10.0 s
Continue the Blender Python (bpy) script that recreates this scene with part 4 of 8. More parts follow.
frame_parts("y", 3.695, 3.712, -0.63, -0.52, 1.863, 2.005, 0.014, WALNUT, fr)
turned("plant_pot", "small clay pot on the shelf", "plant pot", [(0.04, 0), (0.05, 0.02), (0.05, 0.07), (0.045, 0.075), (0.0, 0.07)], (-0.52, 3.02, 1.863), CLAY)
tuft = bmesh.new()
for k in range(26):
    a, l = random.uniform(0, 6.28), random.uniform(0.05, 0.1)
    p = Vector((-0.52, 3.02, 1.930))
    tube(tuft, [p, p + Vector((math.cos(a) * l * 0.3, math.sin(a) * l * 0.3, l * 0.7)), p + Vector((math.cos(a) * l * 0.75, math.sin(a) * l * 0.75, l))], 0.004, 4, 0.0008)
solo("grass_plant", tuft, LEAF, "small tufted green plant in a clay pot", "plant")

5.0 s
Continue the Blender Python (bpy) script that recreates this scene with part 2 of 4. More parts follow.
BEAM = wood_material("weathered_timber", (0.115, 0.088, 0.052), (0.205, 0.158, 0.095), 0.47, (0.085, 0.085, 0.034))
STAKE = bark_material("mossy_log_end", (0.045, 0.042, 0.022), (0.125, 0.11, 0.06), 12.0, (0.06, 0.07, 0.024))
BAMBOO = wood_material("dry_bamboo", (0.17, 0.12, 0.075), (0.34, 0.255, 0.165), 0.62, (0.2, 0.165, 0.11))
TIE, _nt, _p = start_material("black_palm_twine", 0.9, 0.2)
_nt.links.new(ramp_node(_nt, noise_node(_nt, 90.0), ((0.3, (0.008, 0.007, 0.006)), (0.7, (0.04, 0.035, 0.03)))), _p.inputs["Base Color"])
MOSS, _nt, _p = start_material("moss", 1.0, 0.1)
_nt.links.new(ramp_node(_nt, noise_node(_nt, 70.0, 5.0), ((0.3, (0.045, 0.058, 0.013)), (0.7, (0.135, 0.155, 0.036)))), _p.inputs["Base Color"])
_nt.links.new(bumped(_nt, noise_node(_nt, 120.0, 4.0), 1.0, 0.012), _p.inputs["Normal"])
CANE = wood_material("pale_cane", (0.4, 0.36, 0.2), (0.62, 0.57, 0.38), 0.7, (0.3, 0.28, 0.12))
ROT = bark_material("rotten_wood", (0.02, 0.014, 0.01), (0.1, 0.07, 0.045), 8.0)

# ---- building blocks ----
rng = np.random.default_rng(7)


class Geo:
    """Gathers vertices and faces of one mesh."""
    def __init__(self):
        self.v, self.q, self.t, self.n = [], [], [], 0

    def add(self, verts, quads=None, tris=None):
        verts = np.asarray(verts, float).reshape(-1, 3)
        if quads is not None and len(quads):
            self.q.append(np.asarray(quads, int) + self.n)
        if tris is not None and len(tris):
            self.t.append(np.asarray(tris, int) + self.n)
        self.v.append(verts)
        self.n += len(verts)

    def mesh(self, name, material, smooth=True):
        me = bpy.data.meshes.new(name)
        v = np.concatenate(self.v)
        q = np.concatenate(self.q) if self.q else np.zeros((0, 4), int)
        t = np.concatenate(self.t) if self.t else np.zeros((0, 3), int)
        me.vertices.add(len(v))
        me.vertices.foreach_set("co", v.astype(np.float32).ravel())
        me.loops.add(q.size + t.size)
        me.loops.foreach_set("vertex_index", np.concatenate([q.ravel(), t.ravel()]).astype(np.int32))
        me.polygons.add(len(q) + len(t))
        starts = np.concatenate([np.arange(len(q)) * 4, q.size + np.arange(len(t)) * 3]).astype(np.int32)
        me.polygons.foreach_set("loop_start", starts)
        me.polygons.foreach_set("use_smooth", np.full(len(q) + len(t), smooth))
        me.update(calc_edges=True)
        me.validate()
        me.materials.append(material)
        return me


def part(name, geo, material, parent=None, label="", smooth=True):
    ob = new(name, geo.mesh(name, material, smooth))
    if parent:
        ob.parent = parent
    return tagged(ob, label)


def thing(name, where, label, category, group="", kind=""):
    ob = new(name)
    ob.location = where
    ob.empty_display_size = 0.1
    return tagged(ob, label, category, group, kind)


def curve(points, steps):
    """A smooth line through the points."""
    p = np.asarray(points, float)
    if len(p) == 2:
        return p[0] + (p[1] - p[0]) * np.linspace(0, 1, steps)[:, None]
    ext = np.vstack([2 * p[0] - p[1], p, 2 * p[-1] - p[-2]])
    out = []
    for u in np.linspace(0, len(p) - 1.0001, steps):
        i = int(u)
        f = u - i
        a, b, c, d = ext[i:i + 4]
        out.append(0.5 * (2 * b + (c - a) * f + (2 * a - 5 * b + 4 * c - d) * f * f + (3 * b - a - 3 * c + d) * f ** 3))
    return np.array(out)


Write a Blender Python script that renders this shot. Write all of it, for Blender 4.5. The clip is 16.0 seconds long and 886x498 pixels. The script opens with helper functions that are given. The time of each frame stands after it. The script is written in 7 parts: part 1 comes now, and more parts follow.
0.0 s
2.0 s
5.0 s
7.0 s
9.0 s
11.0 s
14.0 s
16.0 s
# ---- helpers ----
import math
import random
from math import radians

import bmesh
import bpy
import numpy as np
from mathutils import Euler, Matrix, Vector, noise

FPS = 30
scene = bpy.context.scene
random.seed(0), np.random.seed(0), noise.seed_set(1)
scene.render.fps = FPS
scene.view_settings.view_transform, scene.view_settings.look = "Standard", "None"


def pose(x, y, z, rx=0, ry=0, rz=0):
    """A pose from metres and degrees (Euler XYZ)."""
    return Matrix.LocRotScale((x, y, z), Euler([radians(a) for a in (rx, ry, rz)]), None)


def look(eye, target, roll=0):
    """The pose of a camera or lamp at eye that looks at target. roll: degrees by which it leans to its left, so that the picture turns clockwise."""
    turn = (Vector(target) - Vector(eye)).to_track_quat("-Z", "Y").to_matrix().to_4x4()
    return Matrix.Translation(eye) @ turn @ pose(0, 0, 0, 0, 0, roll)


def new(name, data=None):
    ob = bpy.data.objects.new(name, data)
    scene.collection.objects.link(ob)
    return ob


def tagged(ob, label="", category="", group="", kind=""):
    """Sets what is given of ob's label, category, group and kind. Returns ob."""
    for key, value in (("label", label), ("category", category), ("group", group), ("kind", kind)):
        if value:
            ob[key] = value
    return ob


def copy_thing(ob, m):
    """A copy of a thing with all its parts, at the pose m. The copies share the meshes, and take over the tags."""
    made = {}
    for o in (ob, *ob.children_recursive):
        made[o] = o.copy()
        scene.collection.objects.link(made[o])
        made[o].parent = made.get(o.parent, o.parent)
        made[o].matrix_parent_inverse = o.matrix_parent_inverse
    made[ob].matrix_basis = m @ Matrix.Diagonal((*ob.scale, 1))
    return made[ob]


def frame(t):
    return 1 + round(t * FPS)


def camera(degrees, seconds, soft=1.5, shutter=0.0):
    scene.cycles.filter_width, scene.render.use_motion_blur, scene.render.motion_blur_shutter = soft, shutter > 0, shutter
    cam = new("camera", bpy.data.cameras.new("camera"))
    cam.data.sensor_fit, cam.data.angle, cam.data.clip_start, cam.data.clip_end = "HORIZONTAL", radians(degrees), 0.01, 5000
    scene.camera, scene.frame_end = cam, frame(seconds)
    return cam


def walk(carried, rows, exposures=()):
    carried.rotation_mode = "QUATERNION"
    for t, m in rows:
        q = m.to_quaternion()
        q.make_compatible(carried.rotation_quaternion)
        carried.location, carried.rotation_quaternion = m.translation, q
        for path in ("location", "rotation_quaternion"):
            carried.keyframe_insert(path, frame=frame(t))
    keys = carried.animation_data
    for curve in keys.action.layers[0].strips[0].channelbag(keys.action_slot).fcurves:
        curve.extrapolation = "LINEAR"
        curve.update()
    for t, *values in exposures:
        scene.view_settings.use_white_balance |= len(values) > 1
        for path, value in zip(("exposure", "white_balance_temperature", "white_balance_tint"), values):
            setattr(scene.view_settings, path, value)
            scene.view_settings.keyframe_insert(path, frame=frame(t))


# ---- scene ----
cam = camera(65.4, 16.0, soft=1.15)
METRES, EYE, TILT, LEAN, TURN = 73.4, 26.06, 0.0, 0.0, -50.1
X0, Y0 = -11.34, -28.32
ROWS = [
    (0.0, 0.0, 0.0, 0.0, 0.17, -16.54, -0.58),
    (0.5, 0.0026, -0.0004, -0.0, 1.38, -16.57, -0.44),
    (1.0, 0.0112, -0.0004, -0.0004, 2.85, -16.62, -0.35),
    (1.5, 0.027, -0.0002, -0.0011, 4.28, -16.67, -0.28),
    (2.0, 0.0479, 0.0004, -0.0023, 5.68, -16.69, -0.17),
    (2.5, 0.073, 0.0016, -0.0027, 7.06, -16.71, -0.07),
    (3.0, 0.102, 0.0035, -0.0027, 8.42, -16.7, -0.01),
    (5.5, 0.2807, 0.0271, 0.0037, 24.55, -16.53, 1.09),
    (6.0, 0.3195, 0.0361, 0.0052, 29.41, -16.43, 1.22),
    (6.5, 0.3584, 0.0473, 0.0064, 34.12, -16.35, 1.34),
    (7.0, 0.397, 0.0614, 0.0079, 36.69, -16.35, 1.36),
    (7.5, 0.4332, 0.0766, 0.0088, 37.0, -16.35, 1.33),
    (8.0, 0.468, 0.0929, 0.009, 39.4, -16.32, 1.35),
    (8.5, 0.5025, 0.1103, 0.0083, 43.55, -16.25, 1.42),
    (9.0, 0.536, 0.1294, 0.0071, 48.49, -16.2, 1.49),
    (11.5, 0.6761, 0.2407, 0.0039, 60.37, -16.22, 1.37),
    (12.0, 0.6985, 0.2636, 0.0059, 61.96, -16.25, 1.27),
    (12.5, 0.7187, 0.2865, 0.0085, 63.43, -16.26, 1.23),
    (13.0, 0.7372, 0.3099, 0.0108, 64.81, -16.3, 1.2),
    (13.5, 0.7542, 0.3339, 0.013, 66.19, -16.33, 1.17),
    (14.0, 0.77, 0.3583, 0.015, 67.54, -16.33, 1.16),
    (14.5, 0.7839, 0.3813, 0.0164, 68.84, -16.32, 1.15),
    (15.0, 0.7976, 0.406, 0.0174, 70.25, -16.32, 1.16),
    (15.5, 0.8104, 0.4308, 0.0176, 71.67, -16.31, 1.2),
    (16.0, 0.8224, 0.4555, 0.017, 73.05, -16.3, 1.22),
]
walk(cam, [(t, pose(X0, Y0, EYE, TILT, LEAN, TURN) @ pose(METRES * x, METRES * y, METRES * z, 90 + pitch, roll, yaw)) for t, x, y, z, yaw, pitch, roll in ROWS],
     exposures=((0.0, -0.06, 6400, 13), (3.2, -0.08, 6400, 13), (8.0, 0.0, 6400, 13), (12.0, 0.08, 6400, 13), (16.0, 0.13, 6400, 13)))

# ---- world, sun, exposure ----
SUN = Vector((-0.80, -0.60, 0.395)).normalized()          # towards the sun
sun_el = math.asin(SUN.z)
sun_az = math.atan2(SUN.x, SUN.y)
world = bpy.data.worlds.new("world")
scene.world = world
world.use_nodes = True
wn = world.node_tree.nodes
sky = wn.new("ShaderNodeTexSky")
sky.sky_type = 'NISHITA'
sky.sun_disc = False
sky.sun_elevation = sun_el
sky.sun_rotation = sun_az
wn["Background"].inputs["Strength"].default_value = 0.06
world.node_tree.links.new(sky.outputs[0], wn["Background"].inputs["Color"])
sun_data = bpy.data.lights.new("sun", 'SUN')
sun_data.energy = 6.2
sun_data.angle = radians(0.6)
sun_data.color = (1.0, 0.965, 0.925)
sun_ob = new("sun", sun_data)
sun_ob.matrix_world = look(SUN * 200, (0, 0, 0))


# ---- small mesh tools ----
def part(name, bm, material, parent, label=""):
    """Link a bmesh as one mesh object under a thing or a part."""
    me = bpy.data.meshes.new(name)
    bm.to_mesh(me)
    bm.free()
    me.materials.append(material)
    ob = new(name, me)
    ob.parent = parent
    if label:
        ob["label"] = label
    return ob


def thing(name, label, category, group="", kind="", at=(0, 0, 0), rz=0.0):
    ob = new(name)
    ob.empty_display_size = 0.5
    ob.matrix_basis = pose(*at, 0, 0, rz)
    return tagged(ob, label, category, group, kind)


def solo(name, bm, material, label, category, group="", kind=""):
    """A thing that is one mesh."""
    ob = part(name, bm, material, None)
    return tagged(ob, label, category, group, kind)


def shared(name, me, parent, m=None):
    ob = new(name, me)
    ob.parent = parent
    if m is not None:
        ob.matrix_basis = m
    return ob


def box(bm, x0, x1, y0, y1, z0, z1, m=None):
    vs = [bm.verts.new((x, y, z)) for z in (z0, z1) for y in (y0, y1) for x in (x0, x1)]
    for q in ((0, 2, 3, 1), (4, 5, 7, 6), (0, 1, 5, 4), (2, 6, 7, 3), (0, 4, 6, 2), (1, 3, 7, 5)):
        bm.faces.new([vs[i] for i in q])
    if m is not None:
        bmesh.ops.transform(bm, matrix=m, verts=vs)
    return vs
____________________
### REQUIRED WORK
Transcribe, exactly and exclusively, the run of lines that opens with the line bearing "for curve in" and closes with the line bearing "scene.view_settings.keyframe_insert(path, frame=frame(t))".

### WRITTEN REPLY
    for curve in keys.action.layers[0].strips[0].channelbag(keys.action_slot).fcurves:
        curve.extrapolation = "LINEAR"
        curve.update()
    for t, *values in exposures:
        scene.view_settings.use_white_balance |= len(values) > 1
        for path, value in zip(("exposure", "white_balance_temperature", "white_balance_tint"), values):
            setattr(scene.view_settings, path, value)
            scene.view_settings.keyframe_insert(path, frame=frame(t))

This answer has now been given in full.